## Problem to work on
Transcribe the listing verbatim. Do not carry over any pictures.

## Supplied information
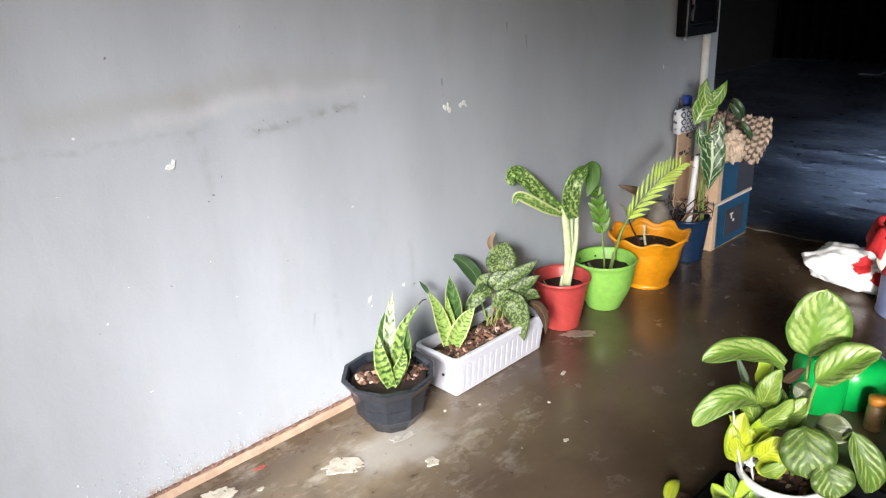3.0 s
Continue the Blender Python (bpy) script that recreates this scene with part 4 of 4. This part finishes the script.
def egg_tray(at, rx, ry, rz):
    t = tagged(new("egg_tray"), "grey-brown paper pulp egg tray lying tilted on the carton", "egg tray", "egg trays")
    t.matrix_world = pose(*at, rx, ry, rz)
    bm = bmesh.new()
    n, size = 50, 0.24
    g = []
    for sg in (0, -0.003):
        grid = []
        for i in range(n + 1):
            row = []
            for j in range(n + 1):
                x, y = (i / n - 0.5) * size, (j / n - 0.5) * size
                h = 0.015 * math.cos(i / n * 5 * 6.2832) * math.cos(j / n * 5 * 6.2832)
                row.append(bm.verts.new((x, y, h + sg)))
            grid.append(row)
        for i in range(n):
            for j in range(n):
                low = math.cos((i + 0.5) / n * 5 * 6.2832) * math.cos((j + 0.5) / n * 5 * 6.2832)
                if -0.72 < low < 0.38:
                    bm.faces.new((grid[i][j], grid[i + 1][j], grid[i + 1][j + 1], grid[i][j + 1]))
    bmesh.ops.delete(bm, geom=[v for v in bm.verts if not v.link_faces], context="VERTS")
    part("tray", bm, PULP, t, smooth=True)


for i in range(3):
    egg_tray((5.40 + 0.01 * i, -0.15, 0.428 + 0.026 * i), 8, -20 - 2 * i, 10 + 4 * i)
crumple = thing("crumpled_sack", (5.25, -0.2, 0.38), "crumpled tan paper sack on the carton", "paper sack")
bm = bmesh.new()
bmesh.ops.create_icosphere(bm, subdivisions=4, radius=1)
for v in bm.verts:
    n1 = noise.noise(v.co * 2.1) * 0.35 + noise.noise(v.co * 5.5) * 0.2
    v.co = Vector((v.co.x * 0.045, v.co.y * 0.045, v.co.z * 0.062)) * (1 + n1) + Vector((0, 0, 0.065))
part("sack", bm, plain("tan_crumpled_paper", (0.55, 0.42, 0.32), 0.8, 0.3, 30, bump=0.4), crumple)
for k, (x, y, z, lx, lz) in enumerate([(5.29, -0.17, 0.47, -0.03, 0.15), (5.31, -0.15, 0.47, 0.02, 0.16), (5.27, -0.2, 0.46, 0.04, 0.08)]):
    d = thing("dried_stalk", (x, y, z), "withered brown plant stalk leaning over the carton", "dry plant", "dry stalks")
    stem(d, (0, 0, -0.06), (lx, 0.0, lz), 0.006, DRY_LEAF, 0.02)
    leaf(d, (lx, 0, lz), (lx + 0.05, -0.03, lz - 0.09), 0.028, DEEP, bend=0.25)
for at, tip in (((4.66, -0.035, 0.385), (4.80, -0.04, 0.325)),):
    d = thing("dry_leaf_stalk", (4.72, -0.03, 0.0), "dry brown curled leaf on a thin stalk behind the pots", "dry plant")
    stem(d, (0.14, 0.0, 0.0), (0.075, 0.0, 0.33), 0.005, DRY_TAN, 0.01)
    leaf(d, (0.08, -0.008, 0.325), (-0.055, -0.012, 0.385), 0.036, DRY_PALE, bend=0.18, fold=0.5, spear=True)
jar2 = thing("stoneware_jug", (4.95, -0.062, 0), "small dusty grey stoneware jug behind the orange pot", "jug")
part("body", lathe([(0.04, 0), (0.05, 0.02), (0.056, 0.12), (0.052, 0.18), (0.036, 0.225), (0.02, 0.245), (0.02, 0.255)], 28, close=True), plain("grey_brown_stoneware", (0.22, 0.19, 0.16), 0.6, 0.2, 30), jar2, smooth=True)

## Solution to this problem
3.0 s
Continue the Blender Python (bpy) script that recreates this scene with part 4 of 4. This part finishes the script.
def egg_tray(at, rx, ry, rz):
    t = tagged(new("egg_tray"), "grey-brown paper pulp egg tray lying tilted on the carton", "egg tray", "egg trays")
    t.matrix_world = pose(*at, rx, ry, rz)
    bm = bmesh.new()
    n, size = 50, 0.24
    g = []
    for sg in (0, -0.003):
        grid = []
        for i in range(n + 1):
            row = []
            for j in range(n + 1):
                x, y = (i / n - 0.5) * size, (j / n - 0.5) * size
                h = 0.015 * math.cos(i / n * 5 * 6.2832) * math.cos(j / n * 5 * 6.2832)
                row.append(bm.verts.new((x, y, h + sg)))
            grid.append(row)
        for i in range(n):
            for j in range(n):
                low = math.cos((i + 0.5) / n * 5 * 6.2832) * math.cos((j + 0.5) / n * 5 * 6.2832)
                if -0.72 < low < 0.38:
                    bm.faces.new((grid[i][j], grid[i + 1][j], grid[i + 1][j + 1], grid[i][j + 1]))
    bmesh.ops.delete(bm, geom=[v for v in bm.verts if not v.link_faces], context="VERTS")
    part("tray", bm, PULP, t, smooth=True)


for i in range(3):
    egg_tray((5.40 + 0.01 * i, -0.15, 0.428 + 0.026 * i), 8, -20 - 2 * i, 10 + 4 * i)
crumple = thing("crumpled_sack", (5.25, -0.2, 0.38), "crumpled tan paper sack on the carton", "paper sack")
bm = bmesh.new()
bmesh.ops.create_icosphere(bm, subdivisions=4, radius=1)
for v in bm.verts:
    n1 = noise.noise(v.co * 2.1) * 0.35 + noise.noise(v.co * 5.5) * 0.2
    v.co = Vector((v.co.x * 0.045, v.co.y * 0.045, v.co.z * 0.062)) * (1 + n1) + Vector((0, 0, 0.065))
part("sack", bm, plain("tan_crumpled_paper", (0.55, 0.42, 0.32), 0.8, 0.3, 30, bump=0.4), crumple)
for k, (x, y, z, lx, lz) in enumerate([(5.29, -0.17, 0.47, -0.03, 0.15), (5.31, -0.15, 0.47, 0.02, 0.16), (5.27, -0.2, 0.46, 0.04, 0.08)]):
    d = thing("dried_stalk", (x, y, z), "withered brown plant stalk leaning over the carton", "dry plant", "dry stalks")
    stem(d, (0, 0, -0.06), (lx, 0.0, lz), 0.006, DRY_LEAF, 0.02)
    leaf(d, (lx, 0, lz), (lx + 0.05, -0.03, lz - 0.09), 0.028, DEEP, bend=0.25)
for at, tip in (((4.66, -0.035, 0.385), (4.80, -0.04, 0.325)),):
    d = thing("dry_leaf_stalk", (4.72, -0.03, 0.0), "dry brown curled leaf on a thin stalk behind the pots", "dry plant")
    stem(d, (0.14, 0.0, 0.0), (0.075, 0.0, 0.33), 0.005, DRY_TAN, 0.01)
    leaf(d, (0.08, -0.008, 0.325), (-0.055, -0.012, 0.385), 0.036, DRY_PALE, bend=0.18, fold=0.5, spear=True)
jar2 = thing("stoneware_jug", (4.95, -0.062, 0), "small dusty grey stoneware jug behind the orange pot", "jug")
part("body", lathe([(0.04, 0), (0.05, 0.02), (0.056, 0.12), (0.052, 0.18), (0.036, 0.225), (0.02, 0.245), (0.02, 0.255)], 28, close=True), plain("grey_brown_stoneware", (0.22, 0.19, 0.16), 0.6, 0.2, 30), jar2, smooth=True)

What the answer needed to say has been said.